YOUR TASK: Your answer must consist solely of the number of lines that contain the word "with".

RECORDS FOR THE TASK:
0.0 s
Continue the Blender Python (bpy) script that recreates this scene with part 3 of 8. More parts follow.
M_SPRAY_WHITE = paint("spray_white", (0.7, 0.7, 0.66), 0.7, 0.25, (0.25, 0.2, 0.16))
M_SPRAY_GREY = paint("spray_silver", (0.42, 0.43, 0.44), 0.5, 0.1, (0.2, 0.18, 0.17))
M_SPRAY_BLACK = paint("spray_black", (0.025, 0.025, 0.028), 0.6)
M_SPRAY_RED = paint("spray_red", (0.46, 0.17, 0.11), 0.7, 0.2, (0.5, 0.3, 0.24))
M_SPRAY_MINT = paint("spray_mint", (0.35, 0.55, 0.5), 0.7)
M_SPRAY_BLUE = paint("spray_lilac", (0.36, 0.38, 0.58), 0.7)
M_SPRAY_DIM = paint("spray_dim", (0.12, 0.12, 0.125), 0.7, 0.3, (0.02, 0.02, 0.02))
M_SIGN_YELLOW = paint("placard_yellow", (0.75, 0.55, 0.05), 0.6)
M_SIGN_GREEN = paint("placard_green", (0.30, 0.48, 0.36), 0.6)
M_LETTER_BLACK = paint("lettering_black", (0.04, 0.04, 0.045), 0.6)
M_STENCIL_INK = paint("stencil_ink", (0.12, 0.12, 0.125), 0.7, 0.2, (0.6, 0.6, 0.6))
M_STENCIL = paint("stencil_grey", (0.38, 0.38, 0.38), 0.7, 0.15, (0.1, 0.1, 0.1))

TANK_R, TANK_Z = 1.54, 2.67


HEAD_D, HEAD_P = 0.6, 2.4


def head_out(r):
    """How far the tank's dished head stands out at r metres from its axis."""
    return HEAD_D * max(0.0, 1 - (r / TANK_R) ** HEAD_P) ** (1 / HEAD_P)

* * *

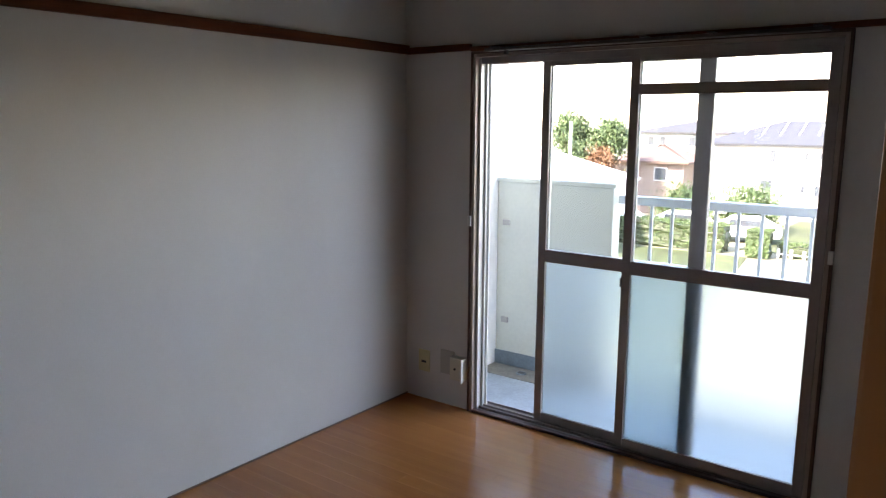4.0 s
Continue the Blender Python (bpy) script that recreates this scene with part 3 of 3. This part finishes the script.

* * *

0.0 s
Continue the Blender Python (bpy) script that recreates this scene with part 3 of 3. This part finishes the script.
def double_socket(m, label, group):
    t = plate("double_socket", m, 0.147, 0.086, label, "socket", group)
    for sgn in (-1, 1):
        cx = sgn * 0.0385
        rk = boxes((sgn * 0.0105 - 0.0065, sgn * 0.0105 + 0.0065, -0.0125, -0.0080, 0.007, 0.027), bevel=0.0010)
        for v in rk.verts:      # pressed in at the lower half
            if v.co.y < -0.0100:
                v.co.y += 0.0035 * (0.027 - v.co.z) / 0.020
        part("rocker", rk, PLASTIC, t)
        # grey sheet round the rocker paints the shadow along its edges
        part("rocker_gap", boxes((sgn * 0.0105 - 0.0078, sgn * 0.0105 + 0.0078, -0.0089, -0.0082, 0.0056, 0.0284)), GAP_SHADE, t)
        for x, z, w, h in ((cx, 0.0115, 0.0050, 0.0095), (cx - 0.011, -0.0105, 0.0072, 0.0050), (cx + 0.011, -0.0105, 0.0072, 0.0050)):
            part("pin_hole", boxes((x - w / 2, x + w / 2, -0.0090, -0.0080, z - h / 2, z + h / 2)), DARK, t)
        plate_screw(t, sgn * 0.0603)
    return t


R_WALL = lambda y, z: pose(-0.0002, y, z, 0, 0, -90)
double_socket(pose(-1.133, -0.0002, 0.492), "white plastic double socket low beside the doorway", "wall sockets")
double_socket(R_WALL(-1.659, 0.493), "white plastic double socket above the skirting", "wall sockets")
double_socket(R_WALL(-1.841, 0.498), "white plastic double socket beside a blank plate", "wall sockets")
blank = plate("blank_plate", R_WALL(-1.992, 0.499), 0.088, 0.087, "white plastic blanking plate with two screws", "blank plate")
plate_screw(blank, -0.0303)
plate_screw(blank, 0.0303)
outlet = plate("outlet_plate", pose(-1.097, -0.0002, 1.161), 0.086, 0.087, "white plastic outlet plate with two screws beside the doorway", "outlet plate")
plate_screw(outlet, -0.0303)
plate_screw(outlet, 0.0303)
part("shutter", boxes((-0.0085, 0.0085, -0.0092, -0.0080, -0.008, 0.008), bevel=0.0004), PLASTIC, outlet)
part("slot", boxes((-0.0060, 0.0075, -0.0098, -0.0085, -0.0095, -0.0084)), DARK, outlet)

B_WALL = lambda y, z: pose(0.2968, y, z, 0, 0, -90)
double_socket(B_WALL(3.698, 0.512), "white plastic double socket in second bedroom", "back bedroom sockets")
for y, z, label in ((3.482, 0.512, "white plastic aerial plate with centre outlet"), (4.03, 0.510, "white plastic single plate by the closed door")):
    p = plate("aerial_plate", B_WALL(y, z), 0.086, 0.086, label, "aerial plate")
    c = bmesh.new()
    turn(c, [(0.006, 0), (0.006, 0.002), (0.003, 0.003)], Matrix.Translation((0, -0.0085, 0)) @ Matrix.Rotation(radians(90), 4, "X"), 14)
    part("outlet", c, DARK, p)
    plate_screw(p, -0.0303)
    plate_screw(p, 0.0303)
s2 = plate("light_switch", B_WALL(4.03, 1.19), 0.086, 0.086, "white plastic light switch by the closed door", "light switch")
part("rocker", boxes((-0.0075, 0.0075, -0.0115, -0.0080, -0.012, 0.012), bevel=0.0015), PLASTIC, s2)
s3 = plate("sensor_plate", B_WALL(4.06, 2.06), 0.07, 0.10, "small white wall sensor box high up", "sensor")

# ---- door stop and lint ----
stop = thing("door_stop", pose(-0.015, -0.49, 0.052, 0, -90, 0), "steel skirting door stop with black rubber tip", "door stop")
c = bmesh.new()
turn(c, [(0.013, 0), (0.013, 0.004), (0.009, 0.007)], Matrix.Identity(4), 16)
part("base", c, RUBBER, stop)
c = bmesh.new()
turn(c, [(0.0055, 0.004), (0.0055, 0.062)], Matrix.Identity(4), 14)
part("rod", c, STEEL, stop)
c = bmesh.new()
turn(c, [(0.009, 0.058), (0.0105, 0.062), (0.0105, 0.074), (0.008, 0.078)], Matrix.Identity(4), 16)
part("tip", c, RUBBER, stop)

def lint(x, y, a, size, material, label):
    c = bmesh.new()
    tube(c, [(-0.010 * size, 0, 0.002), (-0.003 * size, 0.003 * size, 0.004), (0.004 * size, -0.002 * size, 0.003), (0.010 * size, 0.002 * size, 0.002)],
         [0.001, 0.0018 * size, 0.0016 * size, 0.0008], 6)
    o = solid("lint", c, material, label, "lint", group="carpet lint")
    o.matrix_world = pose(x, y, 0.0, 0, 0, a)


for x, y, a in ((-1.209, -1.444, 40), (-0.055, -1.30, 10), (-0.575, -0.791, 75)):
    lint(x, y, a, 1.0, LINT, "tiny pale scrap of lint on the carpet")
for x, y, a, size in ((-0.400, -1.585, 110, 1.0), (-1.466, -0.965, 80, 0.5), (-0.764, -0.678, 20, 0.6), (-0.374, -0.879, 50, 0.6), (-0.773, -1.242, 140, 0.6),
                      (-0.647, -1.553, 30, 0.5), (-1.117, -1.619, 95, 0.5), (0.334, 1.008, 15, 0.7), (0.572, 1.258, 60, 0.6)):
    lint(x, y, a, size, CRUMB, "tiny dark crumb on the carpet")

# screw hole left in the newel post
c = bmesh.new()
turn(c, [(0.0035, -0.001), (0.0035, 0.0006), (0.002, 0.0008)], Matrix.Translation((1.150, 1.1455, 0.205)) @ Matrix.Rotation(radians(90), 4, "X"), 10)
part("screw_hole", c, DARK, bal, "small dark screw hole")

EXPECTED ANSWER: 7